We can split the data using the function ``train_test_split`` and specifying the proportion we want for testing. In this case we specified that as 35%

In [8]:
label_times[["CustomerID"]]
X_y = feature_matrix.merge(label_times[["CustomerID", 'purchases>threshold']], right_on="CustomerID", left_index=True)
y = X_y.pop('purchases>threshold')
X_train, X_test, y_train, y_test = train_test_split(feature_matrix, 
                                                    y, test_size=0.35)
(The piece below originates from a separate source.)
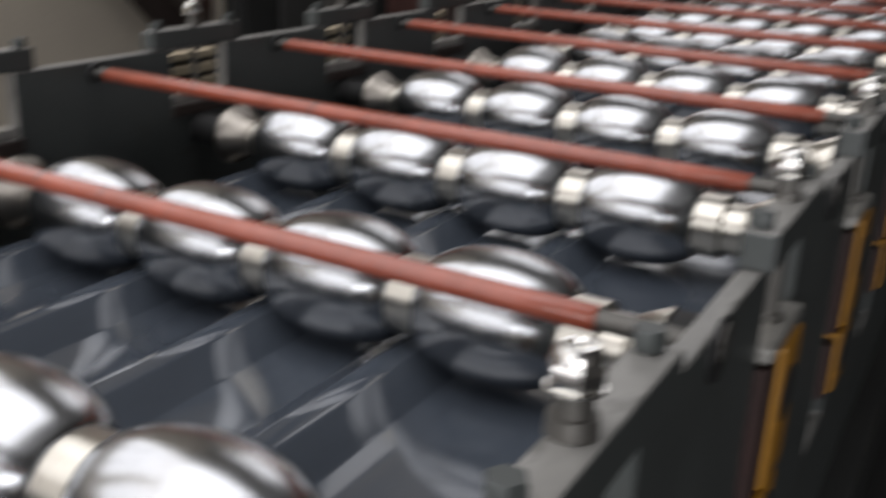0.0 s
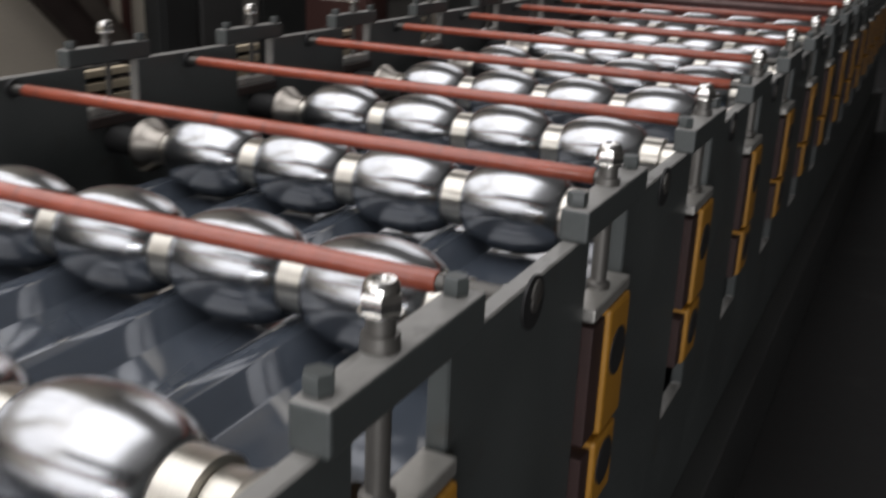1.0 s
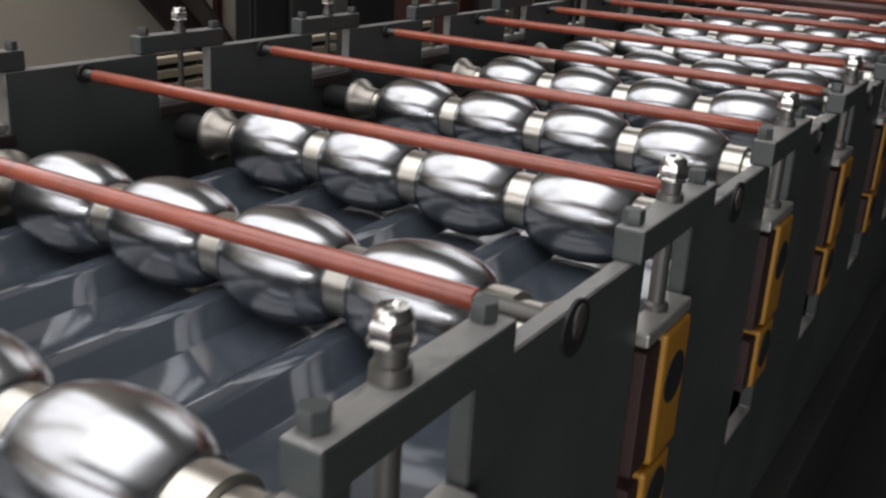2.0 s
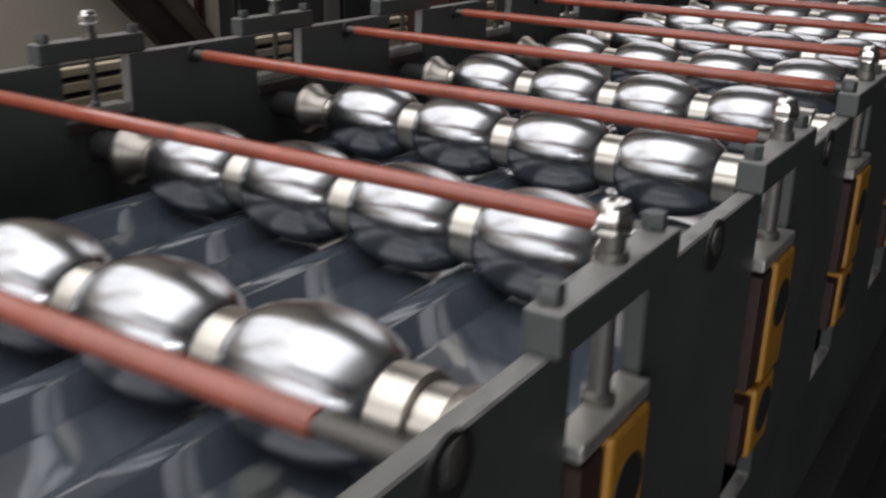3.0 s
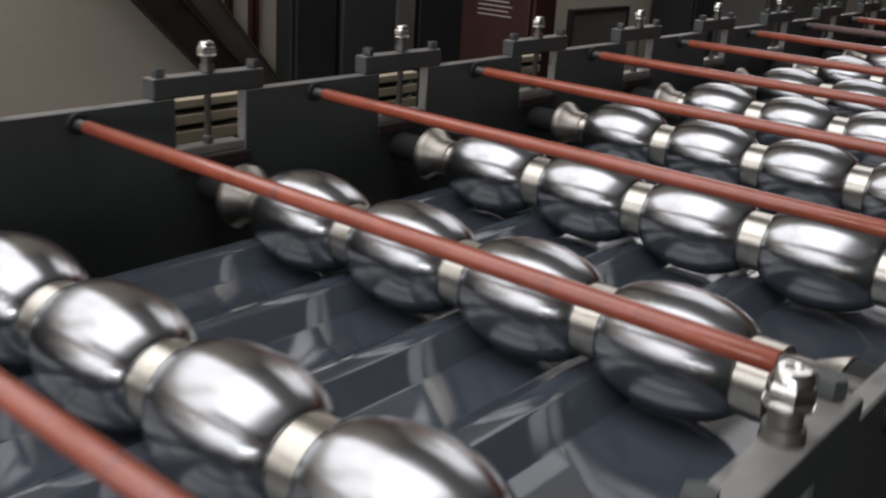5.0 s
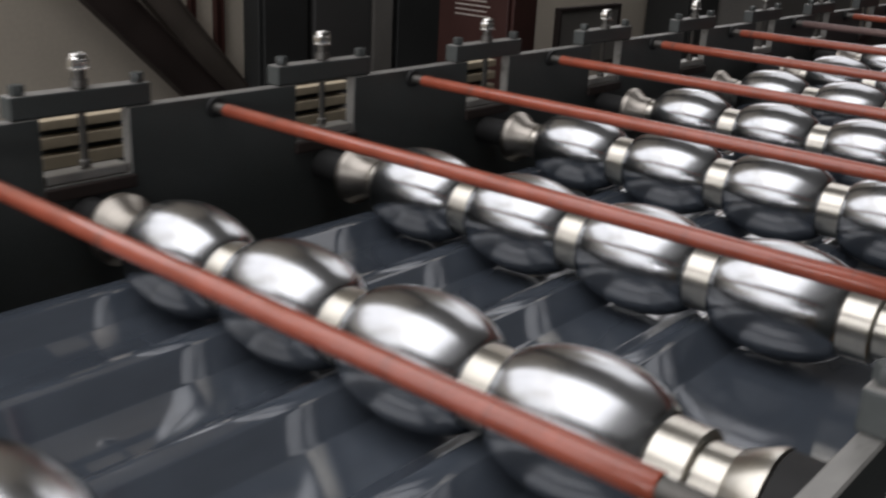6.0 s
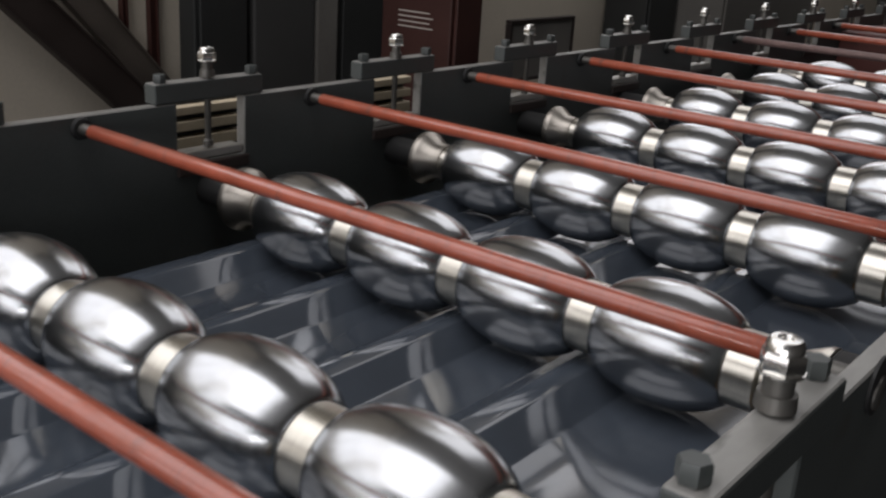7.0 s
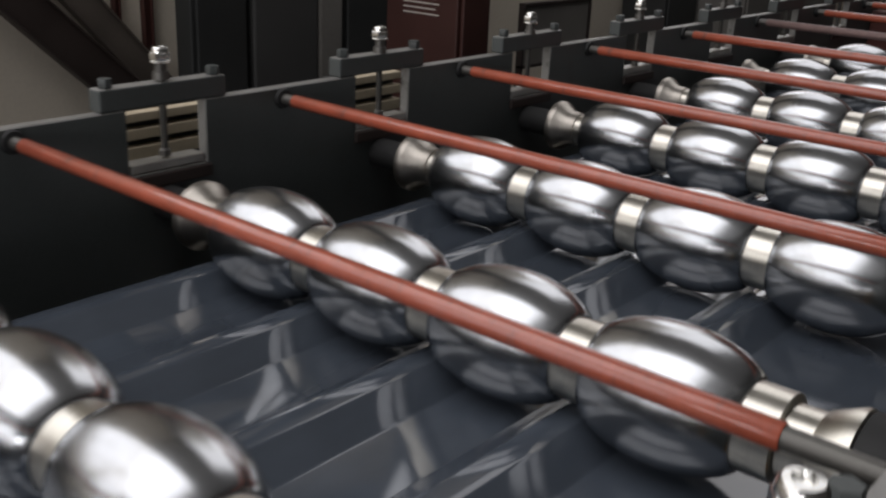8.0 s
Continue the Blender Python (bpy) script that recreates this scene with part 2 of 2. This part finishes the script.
bm = B()
xs = [0.1]
for w in WAISTS:
    for d in BEND_AT:
        xs += [w - d, w + d]
xs = sorted({round(x, 4) for x in xs if 0.1 <= x <= 1.115})
ys = [-3.2 + 0.2 * j for j in range(47)]
rows = [[bm.verts.new((x, y, sheet_height(x))) for x in xs] for y in ys]
for a, b in zip(rows, rows[1:]):
    for i in range(len(xs) - 1):
        bm.faces.new((a[i], a[i + 1], b[i + 1], b[i]))
sheet = part("metal_sheet", bm, SHEET, smooth=True)
mod = sheet.modifiers.new("thickness", "SOLIDIFY")
mod.thickness, mod.offset = 0.0012, -1
tagged(sheet, "glossy slate-blue coated steel sheet with rolled ribs", "metal sheet")

# ---- side frames ----
SLOT = 0.074
SCREW_AT = {0: -0.022, 1: 0.008, 2: 0.018, 3: 0.024}     # screws set off the middle of their crossbars


def comb(bm, x0, x1, y0, y1, slot_floor, shift):
    """A side plate with an open slot for the bearings at each station."""
    pts = [(y0, 0.30), (y1, 0.30), (y1, TOP)]
    for k in range(LAST, FIRST - 1, -1):
        c = PITCH * k + 0.25 + shift
        pts += [(c + SLOT, TOP), (c + SLOT, slot_floor), (c - SLOT, slot_floor), (c - SLOT, TOP)]
    pts += [(y0, TOP)]
    f = bm.faces.new([bm.verts.new((x0, y, z)) for y, z in pts])
    r = bmesh.ops.extrude_face_region(bm, geom=[f])
    for v in r["geom"]:
        if isinstance(v, bmesh.types.BMVert):
            v.co.x = x1
    bmesh.ops.recalc_face_normals(bm, faces=bm.faces)
    bmesh.ops.bevel(bm, geom=[e for e in bm.edges], offset=0.002, segments=1, affect="EDGES")
    return bm


def hexagon(bm, z0, z1, r, centre):
    return lathe(bm, [(z0, r * 0.92), (z0 + 0.002, r), (z1 - 0.002, r), (z1, r * 0.9)], "z", centre, 6)


def pale_tops(ob):
    """The upward faces take a paler colour than the plate paint."""
    ob.data.materials.append(PALE_EDGE)
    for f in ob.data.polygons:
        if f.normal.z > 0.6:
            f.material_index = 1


def side_frame(name, x0, x1, outward, label):
    thing = new(name)
    thing.matrix_basis = pose(0, 0, 0.30)
    lift = pose(0, 0, -0.30)
    mid = (x0 + x1) / 2
    shift = 0.0 if outward > 0 else 0.009
    gap = 0.1
    y0, y1 = PITCH * FIRST - 0.1, PITCH * (LAST + 1) + 0.1
    p = part("side_plate", comb(B(), x0, x1, y0, y1, 0.56 if outward > 0 else 0.913, shift), PLATE, thing)
    p.matrix_basis = lift
    pale_tops(p)
    if outward < 0:
        # the light that falls on the slot sides is put into a paler colour
        for f in p.data.polygons:
            if abs(f.normal.y) > 0.6 and 0.92 < f.center.z < 1.0:
                f.material_index = 1
    first = {}
    for k in range(FIRST, LAST + 1):
        c = PITCH * k + 0.25 + shift
        m = lift @ pose(0, c, 0)
        if not first:
            bar = part("crossbar", box(B(), x0 - (0.002 if outward > 0 else 0.008), x1 + (0.010 if outward > 0 else 0.0008), -0.118, 0.118, TOP + 0.0005, 1.056, 0.003), PLATE, thing)
            pale_tops(bar)
            shank = 0.0110 if outward > 0 else 0.0095
            thin = 0.0095 if outward > 0 else 0.0062
            bolt = part("bolt", hexagon(B(), 0, 0.015, 0.0115, (0, 0, 0)), PLATE, bar, smooth=True)
            screw = part("adjusting_screw", lathe(B(), [(0.9305, 1.5 * thin), (0.94, 1.5 * thin), (0.943, thin), (1.056, thin), (1.0565, shank + 0.004), (1.068, shank + 0.003), (1.0685, shank), (1.084, shank), (1.0845, 0.008), (1.10, 0.008)], "z", (mid, 0, 0), 20), RODGREY, thing, smooth=True)
            bm = hexagon(B(), 1.0845, 1.099, 0.0160, (mid, 0, 0))
            lathe(bm, [(1.0825, 0.0135), (1.083, 0.0165), (1.0844, 0.0165)], "z", (mid, 0, 0), 24)
            lathe(bm, [(1.099, 0.0135), (1.104, 0.013), (1.1075, 0.0105), (1.108, 0.0065), (1.105, 0.0055)], "z", (mid, 0, 0), 24)
            nut = part("cap_nut", bm, CHROME, screw, "shiny zinc-plated nut", smooth=True)
            # bearing shoe in the window; the outer side has painted bearing housings beneath it
            lo, hi = (x0 - 0.004, x1 + 0.017) if outward > 0 else (x0 - 0.014, x1 + 0.004)
            shoe = part("bearing_shoe", box(B(), lo + 0.004, hi - 0.004, -0.07, 0.07, 0.9135, 0.93, 0.003), BLOCK, thing, "bare steel pressure shoe")
            housings = []
            if outward < 0:
                housings.append(part("ledge", box(B(), x1 + 0.0005, x1 + 0.009, -0.08, 0.08, 0.889, 0.911, 0.003), DARKWOOD, thing, "dark brown ledge under the slot"))
            if outward > 0:
                for z0, z1, south, north, hz in ((0.748, 0.912, -0.018, 0.066, AXIS - 0.012), (0.645, 0.742, -0.03, 0.054, 0.70)):
                    bm = box(B(), lo, hi, south, north, z0, z1, 0.005)
                    housings.append(part("bearing_block", bm, YELLOW, thing, "yellow-painted bearing block"))
                    part("grease_face", box(B(), lo + 0.002, hi - 0.006, -0.066, south - 0.001, z0 + 0.006, z1 - 0.006, 0.002), SOOT, housings[-1], "sooty maroon greased face")
                    # the dark of the block's shaft hole, painted as a flat black disc
                    part("shaft_end", lathe(B(), [(hi - 0.002, 0.031), (hi + 0.0015, 0.031)], "x", (0, (south + north) / 2, hz), 28), BLACK, housings[-1], "black disc for the shaded shaft hole", smooth=True)
            first = dict(bar=bar, bolt=bolt, screw=screw, nut=nut, shoe=shoe, housings=housings)
            for o in (bar, screw, shoe, *housings):
                o.matrix_basis = m
            bolt.matrix_basis = pose(mid, -gap, 1.0565)
            again(bolt, bar, pose(mid, gap, 1.0565, 0, 0, 17))
        else:
            bar2 = again(first["bar"], thing, m)
            again(first["bolt"], bar2, pose(mid, -gap, 1.0565, 0, 0, 23 * k))
            again(first["bolt"], bar2, pose(mid, gap, 1.0565, 0, 0, 31 * k))
            s2 = again(first["screw"], thing, m @ pose(0, SCREW_AT.get(k, 0) if outward > 0 else 0, 0.004 * math.sin(5.0 * k)))
            again(first["nut"], s2, Matrix.Identity(4))
            again(first["shoe"], thing, m)
            for h in first["housings"]:
                h2 = again(h, thing, m)
                for piece in h.children:
                    again(piece, h2, Matrix.Identity(4))
    return tagged(thing, label, "machine frame", "side frames of the roll former")


left_frame = side_frame("side_frame", -0.056, -0.033, -1, "grey-green painted side frame plate with adjusting screws on top")
right_frame = side_frame("side_frame", 1.185, 1.205, 1, "grey-green painted side frame plate with yellow bearing blocks")

# base beams under the plates
for x0, x1 in ((-0.11, 0.02), (1.13, 1.26)):
    tagged(part("base_beam", box(B(), x0, x1, PITCH * FIRST - 0.3, PITCH * (LAST + 1) + 0.3, 0, 0.30, 0.006), CURTAIN), "black-green steel base beam under the side plate", "machine base", "base beams")

# ---- forming rolls ----
def ball_profile():
    rows = []
    for i in range(-20, 21):
        u = math.sin(math.pi / 2 * i / 20)
        rest = 0.054 if u < 0 else 0.05
        rows.append((0.09 * u, rest + (0.081 - rest) * (1 - abs(u) ** 2.1) ** 0.72))
    return [(-0.091, 0.03)] + rows + [(0.091, 0.03)]


roll = new("forming_roll")
roll.matrix_basis = pose(0, PITCH * FIRST + 0.25, AXIS)
part("shaft", lathe(B(), [(-0.055, 0.024), (1.205, 0.024)], n=24), BLOCK, roll, smooth=True)
ball = part("roll_barrel", lathe(B(), ball_profile(), n=72), STEEL, roll, smooth=True)
ball.matrix_basis = pose(BALLS[0], 0, 0)
for x in BALLS[1:]:
    again(ball, roll, pose(x, 0, 0))
collar = part("spacer_collar", lathe(B(), [(-0.021, 0.047), (-0.0195, 0.049), (0.0195, 0.049), (0.021, 0.047)], n=32), COLLAR, roll, "bright yellowish steel collar", smooth=True)
collar.matrix_basis = pose(WAISTS[1], 0, 0)
for x in WAISTS[2:]:
    again(collar, roll, pose(x, 0, 0))
part("neck_collar", lathe(B(), [(0.112, 0.032), (0.1135, 0.034), (0.1465, 0.034), (0.148, 0.032)], n=32), COLLAR, roll, "narrow bright steel collar", smooth=True)
flange = part("end_flange", lathe(B(), [(-0.026, 0.05), (-0.024, 0.056), (-0.014, 0.057), (-0.008, 0.054), (0.012, 0.039), (0.038, 0.037), (0.039, 0.027)], n=40), SATIN, roll, "satin steel end flange", smooth=True)
flange.matrix_basis = pose(0.085, 0, 0)
part("end_flange", lathe(B(), [(1.0315, 0.027), (1.0325, 0.040), (1.062, 0.041), (1.064, 0.044), (1.094, 0.058), (1.1, 0.058), (1.101, 0.05)], n=40), COLLAR, roll, "polished conical end flange", smooth=True)
part("oil_seal", lathe(B(), [(-0.032, 0.03), (0.06, 0.03), (0.064, 0.026)], n=32), BLACK, roll, "black rubber seal", smooth=True)
part("oil_seal", lathe(B(), [(1.1015, 0.05), (1.103, 0.057), (1.15, 0.057), (1.152, 0.05)], n=32), BLACK, roll, "black rubber seal", smooth=True)
tagged(roll, "polished steel forming roll with four rounded barrels", "forming roll", "forming rolls")
upper_rolls = [(FIRST, roll)]
for k in range(FIRST + 1, LAST_ROLL + 1):
    upper_rolls.append((k, copy_thing(roll, pose(0, PITCH * k + 0.25, AXIS, 37 * k, 0, 0))))

# ---- lower rolls, carrying the sheet from below ----
LOW = 0.69
low_roll = new("lower_forming_roll")
low_roll.matrix_basis = pose(0, PITCH * FIRST + 0.25, LOW)
part("shaft", lathe(B(), [(-0.055, 0.024), (1.205, 0.024)], n=24), BLOCK, low_roll, smooth=True)
# one concave ring under each barrel, with half a rib on either side of it
xs_ring = [-0.11 + 0.0055 * i for i in range(41)]


def ring_profile(ball_at):
    return [(-0.1095, 0.03)] + [(x * 0.99, sheet_height(ball_at + x) - 0.0035 - LOW) for x in xs_ring] + [(0.1095, 0.03)]



ring = part("roll_ring", lathe(B(), ring_profile(BALLS[0]), n=48), GREASE, low_roll, smooth=True)
ring.matrix_basis = pose(BALLS[0], 0, 0)
for x in BALLS[1:3]:
    again(ring, low_roll, pose(x, 0, 0))
part("roll_ring", lathe(B(), ring_profile(BALLS[3]), n=48), GREASE, low_roll, smooth=True).matrix_basis = pose(BALLS[3], 0, 0)
tagged(low_roll, "greasy red-brown lower forming roll with raised ribs", "forming roll", "lower forming rolls")
lower_rolls = [(FIRST, low_roll)]
for k in range(FIRST + 1, LAST_ROLL + 1):
    lower_rolls.append((k, copy_thing(low_roll, pose(0, PITCH * k + 0.25, LOW, 29 * k, 0, 0))))

# ---- tie rods ----
rod = new("tie_rod")
rod.matrix_basis = pose(0, PITCH * FIRST, 1.0)
part("rod_core", lathe(B(), [(-0.06, 0.0095), (1.211, 0.0095)], n=20), RODGREY, rod, smooth=True)
part("sleeve", lathe(B(), [(0.0, 0.0105), (0.002, 0.0118), (1.106, 0.0118), (1.108, 0.0105)], n=28), RED, rod, "red-painted tube", smooth=True)
part("grommet", lathe(B(), [(-0.0325, 0.0185), (-0.026, 0.0165), (-0.025, 0.012)], n=24), BLACK, rod, "black rubber grommet", smooth=True)
# a flat black disc paints the shade inside the rod's hole
part("rod_socket", lathe(B(), [(1.2055, 0.027), (1.2085, 0.027), (1.209, 0.024)], n=28), BLACK, rod, "black disc for the shaded rod hole", smooth=True)
# a paler disc set off centre paints the lit far wall of that hole
part("rod_end", lathe(B(), [(1.2055, 0.0125), (1.211, 0.0125), (1.212, 0.011)], centre=(0, 0.009, 0.004), n=24), RODGREY, rod, "grey disc for the lit wall inside the rod hole", smooth=True)
tagged(rod, "red-painted tie rod spanning the two side plates", "tie rod", "tie rods")
for k in range(FIRST + 1, LAST_ROLL + 3):
    made = copy_thing(rod, pose(0, PITCH * k, 1.0, 50 * k, 0, 0))
    if k == LAST_ROLL:
        # one rod has lost its red paint
        made["label"] = "bare greyish tie rod with worn paint between the side plates"
        for child in made.children:
            if child.name.startswith("sleeve"):
                child.data = child.data.copy()
                child.data.materials[0] = WORN
                child["label"] = "worn grey-pink tube"

# ---- cover over the far stations ----
bm = box(B(), -0.03, 1.18, 5.62, 6.95, 0.955, 0.97, 0.003)
box(bm, -0.03, 1.18, 5.6, 5.615, 0.70, 0.97, 0.002)
tagged(part("cover_plate", bm, COVER), "dark brown-red cover plate between the side frames", "cover plate")

# ---- stand across the outlet end ----
stand = new("end_stand")
stand.matrix_basis = pose(0.575, 7.45, 0)
for x in (-0.86, 0.72):
    part("post", box(B(), x, x + 0.14, -0.16, 0.16, 0, 1.5, 0.01), GREEN, stand)
part("crossbeam", box(B(), -0.719, 0.719, -0.12, 0.12, 1.16, 1.5, 0.008), GREEN, stand)
for i in range(5):
    x = -0.56 + 0.25 * i
    part("press_block", box(B(), x, x + 0.12, -0.1, 0.08, 0.98, 1.1595, 0.006), CURTAIN, stand, "black press block")
for x, w in ((-0.3, 0.05), (0.22, 0.06), (0.32, 0.03), (0.4, 0.08)):
    part("label_plate", box(B(), x, x + w, -0.1235, -0.1205, 1.19, 1.205), WHITE, stand, "pale label strip")
tagged(stand, "dark green painted press stand across the outlet end", "press stand")

# ---- slatted guards behind the west frame ----
guard = new("slatted_guard")
guard.matrix_basis = pose(-0.15, 1.332, 0)
part("backing", box(B(), -0.03, -0.02, -0.1, 0.1, 0, 0.988), CURTAIN, guard, "dark backing sheet")
for z0, z1 in ((0.902, 0.925), (0.937, 0.956), (0.968, 0.984)):
    part("slat", box(B(), -0.0195, 0.004, -0.1, 0.1, z0, z1, 0.002), CREAM, guard, "cream-painted slat")
tagged(guard, "cream slatted guard on a dark backing behind the side plate", "guard", "slatted guards")
for k in (3, 4, 5):
    copy_thing(guard, pose(-0.15, PITCH * k + 0.332, 0.003 * (k % 2)))


def motions():
    walk(sheet, [(t, pose(0, FEED * t, 0)) for t in (0, 4, 8)])
    times = [0.4 * i for i in range(21)]
    for k, thing in upper_rolls:
        walk(thing, [(t, pose(0, PITCH * k + 0.25, AXIS, 37 * k + math.degrees(FEED * t / 0.081), 0, 0)) for t in times])
    for k, thing in lower_rolls:
        walk(thing, [(t, pose(0, PITCH * k + 0.25, LOW, 29 * k - math.degrees(FEED * t / 0.085), 0, 0)) for t in times])


motions()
We can impute the missing values or ``NaN`` values in the feature_matrix using the ``Imputer`` in scikit-learn. It replaces the ``NaN`` values in a feature column with the ``mean`` of the rest of the entries in that column. This is a simple imputation startegy

In [9]:
imp = Imputer(missing_values='NaN', strategy='mean', axis=0)
imp = imp.fit(X_train)
X_train_imp = imp.transform(X_train)

We can train a RandomForest classifier (a type of ensemble classifier). We make use of scikit-learn package for this as well. 

In [10]:
clf = RandomForestClassifier(random_state=0, n_estimators=100,
                             class_weight="balanced", verbose=True)
clf.fit(X_train_imp, y_train)

[Parallel(n_jobs=1)]: Done 100 out of 100 | elapsed:    0.2s finished


RandomForestClassifier(bootstrap=True, class_weight='balanced',
            criterion='gini', max_depth=None, max_features='auto',
            max_leaf_nodes=None, min_impurity_split=1e-07,
            min_samples_leaf=1, min_samples_split=2,
            min_weight_fraction_leaf=0.0, n_estimators=100, n_jobs=1,
            oob_score=False, random_state=0, verbose=True,
            warm_start=False)

# Step 5: Test the model
To test a model, we:
1. First impute the missing values
* Use the trained classifier to predict the labels

In [11]:
X_test_imp = imp.transform(X_test)
predicted_labels = clf.predict(X_test_imp)

[Parallel(n_jobs=1)]: Done 100 out of 100 | elapsed:    0.1s finished


We evaluate by calculating

In [12]:
tn, fp, fn, tp = confusion_matrix(y_test, predicted_labels).ravel()

In [13]:
tn, fp, fn, tp

(217, 4, 50, 4)

In [14]:
feature_importances(clf, feature_matrix.columns, n=15)

1: Feature: STD(invoices.MAX(item_purchases.UnitPrice)), 0.062
2: Feature: MEAN(item_purchases.UnitPrice), 0.055
3: Feature: WEEK(first_invoices_time), 0.050
4: Feature: MEAN(invoices.MEAN(item_purchases.UnitPrice)), 0.049
5: Feature: DAY(first_invoices_time), 0.049
6: Feature: STD(invoices.MEAN(item_purchases.Quantity)), 0.046
7: Feature: MEAN(item_purchases.Quantity), 0.045
8: Feature: STD(invoices.MEAN(item_purchases.UnitPrice)), 0.044
9: Feature: MEAN(invoices.MEAN(item_purchases.Quantity)), 0.043
10: Feature: MAX(invoices.MEAN(item_purchases.UnitPrice)), 0.042
11: Feature: MAX(invoices.MEAN(item_purchases.Quantity)), 0.041
12: Feature: MINUTE(first_invoices_time), 0.040
13: Feature: STD(invoices.MAX(item_purchases.Quantity)), 0.038
14: Feature: STD(item_purchases.Quantity), 0.035
15: Feature: HOUR(first_invoices_time), 0.035